▶ _Exercise prompt_:
Gather the lines below that include the string "part", copying each in full.

————

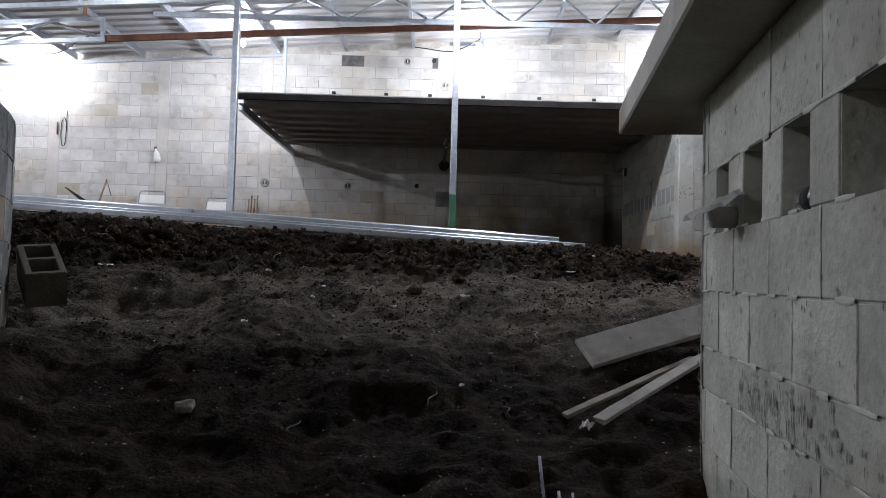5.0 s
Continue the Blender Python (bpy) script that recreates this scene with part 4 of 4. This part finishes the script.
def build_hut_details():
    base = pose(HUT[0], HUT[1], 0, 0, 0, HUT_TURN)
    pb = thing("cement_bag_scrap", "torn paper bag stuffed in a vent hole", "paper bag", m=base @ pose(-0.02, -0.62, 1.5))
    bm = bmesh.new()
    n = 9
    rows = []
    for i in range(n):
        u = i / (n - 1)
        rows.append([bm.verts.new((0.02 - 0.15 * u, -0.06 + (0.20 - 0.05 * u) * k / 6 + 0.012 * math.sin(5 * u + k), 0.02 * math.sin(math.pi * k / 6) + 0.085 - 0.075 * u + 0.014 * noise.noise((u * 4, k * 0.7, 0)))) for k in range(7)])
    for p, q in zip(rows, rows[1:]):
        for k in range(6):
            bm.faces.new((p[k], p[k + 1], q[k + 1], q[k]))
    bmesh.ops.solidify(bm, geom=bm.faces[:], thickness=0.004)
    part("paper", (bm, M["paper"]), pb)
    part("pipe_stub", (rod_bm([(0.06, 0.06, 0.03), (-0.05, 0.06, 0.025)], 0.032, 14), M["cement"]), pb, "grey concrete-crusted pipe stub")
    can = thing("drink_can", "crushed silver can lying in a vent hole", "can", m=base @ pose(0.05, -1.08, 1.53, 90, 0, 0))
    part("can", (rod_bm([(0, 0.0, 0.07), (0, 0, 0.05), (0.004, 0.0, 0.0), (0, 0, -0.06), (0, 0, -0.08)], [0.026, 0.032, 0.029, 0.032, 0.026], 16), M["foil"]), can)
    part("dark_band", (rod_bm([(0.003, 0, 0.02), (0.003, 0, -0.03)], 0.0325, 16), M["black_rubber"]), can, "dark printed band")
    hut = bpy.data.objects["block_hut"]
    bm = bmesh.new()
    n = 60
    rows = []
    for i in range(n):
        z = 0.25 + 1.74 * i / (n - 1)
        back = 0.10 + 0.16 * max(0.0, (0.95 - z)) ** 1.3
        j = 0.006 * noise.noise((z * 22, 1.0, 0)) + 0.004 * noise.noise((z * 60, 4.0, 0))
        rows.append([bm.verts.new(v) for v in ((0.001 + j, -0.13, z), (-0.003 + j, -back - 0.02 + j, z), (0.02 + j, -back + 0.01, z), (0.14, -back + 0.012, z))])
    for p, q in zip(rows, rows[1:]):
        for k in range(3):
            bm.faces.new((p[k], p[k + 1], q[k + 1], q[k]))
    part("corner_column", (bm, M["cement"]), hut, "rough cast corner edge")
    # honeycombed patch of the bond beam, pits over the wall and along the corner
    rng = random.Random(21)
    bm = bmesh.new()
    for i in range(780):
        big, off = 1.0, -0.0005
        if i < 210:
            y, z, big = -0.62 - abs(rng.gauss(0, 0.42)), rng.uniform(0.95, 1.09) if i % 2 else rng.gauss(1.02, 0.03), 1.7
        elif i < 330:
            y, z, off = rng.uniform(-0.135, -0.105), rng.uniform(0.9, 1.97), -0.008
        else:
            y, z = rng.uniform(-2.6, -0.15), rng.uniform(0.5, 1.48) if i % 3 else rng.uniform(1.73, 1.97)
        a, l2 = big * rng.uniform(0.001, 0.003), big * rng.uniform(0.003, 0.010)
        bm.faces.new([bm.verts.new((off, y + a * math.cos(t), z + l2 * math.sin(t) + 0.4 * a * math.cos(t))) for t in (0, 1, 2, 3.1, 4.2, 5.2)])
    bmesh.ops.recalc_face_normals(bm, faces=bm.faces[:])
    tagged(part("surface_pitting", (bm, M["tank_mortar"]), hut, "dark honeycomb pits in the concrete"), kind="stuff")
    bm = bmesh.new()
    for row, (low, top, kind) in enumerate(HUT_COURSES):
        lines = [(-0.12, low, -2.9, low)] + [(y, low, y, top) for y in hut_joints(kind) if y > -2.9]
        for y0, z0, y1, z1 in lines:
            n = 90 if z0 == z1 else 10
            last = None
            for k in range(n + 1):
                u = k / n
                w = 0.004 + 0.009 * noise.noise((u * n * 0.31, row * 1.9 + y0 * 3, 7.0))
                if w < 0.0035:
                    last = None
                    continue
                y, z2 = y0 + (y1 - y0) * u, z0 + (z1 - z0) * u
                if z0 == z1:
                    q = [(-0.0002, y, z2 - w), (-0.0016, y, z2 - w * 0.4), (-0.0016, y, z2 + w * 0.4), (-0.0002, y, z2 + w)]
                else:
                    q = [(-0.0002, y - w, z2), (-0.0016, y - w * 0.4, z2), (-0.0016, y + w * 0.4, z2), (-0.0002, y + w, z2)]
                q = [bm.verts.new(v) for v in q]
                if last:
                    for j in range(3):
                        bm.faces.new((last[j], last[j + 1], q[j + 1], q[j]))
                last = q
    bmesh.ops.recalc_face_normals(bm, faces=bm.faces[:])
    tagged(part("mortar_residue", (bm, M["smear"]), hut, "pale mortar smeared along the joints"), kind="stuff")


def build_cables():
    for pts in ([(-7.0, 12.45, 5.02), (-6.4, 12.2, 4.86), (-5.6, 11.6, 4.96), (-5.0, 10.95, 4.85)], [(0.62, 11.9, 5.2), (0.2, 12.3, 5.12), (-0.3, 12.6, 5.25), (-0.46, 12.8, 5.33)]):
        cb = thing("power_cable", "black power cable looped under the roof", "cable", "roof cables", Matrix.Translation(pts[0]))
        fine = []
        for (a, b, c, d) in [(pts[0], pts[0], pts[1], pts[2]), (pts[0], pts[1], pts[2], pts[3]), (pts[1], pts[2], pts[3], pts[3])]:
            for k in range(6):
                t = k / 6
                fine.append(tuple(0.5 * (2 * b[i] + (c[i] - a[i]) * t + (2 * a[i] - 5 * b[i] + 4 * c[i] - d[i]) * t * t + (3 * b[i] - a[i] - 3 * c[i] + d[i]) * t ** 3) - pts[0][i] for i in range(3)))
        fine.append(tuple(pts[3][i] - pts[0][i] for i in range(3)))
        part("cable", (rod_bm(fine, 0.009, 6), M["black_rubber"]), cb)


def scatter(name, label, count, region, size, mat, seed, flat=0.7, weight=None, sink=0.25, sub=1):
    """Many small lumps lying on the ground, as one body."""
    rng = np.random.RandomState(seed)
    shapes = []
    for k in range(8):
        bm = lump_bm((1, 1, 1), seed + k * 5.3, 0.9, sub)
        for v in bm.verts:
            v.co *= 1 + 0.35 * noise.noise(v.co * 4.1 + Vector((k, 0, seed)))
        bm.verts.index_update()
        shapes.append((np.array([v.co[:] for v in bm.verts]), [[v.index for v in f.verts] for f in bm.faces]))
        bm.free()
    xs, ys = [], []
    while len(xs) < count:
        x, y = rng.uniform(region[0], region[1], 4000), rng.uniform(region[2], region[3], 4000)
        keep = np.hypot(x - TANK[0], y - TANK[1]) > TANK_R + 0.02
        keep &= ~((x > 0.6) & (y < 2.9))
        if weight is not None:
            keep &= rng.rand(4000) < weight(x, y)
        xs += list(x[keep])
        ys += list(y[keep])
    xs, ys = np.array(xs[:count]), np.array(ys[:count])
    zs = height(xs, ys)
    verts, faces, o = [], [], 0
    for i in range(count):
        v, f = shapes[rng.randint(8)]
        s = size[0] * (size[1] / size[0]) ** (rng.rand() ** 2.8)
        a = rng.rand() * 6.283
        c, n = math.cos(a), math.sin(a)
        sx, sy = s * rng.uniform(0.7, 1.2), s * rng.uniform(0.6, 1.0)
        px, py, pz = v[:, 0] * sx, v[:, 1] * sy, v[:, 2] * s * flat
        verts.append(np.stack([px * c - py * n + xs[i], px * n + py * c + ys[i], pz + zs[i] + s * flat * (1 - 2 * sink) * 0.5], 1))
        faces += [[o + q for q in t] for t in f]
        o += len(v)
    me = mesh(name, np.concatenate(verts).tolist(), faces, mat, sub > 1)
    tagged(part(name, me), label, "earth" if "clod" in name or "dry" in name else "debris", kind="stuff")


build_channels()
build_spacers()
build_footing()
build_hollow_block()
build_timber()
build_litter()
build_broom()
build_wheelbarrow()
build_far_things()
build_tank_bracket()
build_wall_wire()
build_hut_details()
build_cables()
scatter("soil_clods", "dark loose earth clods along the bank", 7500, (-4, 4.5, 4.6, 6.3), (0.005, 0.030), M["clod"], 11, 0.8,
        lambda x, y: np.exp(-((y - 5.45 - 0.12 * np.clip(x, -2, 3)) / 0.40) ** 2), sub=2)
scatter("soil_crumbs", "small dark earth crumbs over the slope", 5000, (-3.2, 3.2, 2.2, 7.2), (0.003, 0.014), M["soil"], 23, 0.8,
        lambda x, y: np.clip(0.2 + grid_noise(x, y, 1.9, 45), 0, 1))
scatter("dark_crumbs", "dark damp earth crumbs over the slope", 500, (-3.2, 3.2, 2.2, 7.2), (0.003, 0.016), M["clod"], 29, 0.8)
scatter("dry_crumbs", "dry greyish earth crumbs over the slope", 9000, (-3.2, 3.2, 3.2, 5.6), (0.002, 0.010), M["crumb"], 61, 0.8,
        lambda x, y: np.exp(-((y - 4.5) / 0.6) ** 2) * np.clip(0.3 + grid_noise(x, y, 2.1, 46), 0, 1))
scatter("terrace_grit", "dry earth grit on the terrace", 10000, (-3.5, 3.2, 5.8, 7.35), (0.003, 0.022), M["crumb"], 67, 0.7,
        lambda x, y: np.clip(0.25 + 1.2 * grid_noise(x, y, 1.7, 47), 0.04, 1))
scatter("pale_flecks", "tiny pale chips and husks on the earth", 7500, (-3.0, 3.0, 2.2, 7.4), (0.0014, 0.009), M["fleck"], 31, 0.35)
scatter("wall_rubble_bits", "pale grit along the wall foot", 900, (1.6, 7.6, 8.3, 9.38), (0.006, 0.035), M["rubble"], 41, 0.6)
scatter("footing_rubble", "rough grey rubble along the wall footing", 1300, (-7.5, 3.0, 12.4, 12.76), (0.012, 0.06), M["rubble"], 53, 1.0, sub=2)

————

▶ _Correct response_:
Continue the Blender Python (bpy) script that recreates this scene with part 4 of 4. This part finishes the script.
    part("paper", (bm, M["paper"]), pb)
    part("pipe_stub", (rod_bm([(0.06, 0.06, 0.03), (-0.05, 0.06, 0.025)], 0.032, 14), M["cement"]), pb, "grey concrete-crusted pipe stub")
    part("can", (rod_bm([(0, 0.0, 0.07), (0, 0, 0.05), (0.004, 0.0, 0.0), (0, 0, -0.06), (0, 0, -0.08)], [0.026, 0.032, 0.029, 0.032, 0.026], 16), M["foil"]), can)
    part("dark_band", (rod_bm([(0.003, 0, 0.02), (0.003, 0, -0.03)], 0.0325, 16), M["black_rubber"]), can, "dark printed band")
    part("corner_column", (bm, M["cement"]), hut, "rough cast corner edge")
    tagged(part("surface_pitting", (bm, M["tank_mortar"]), hut, "dark honeycomb pits in the concrete"), kind="stuff")
    tagged(part("mortar_residue", (bm, M["smear"]), hut, "pale mortar smeared along the joints"), kind="stuff")
        part("cable", (rod_bm(fine, 0.009, 6), M["black_rubber"]), cb)
    tagged(part(name, me), label, "earth" if "clod" in name or "dry" in name else "debris", kind="stuff")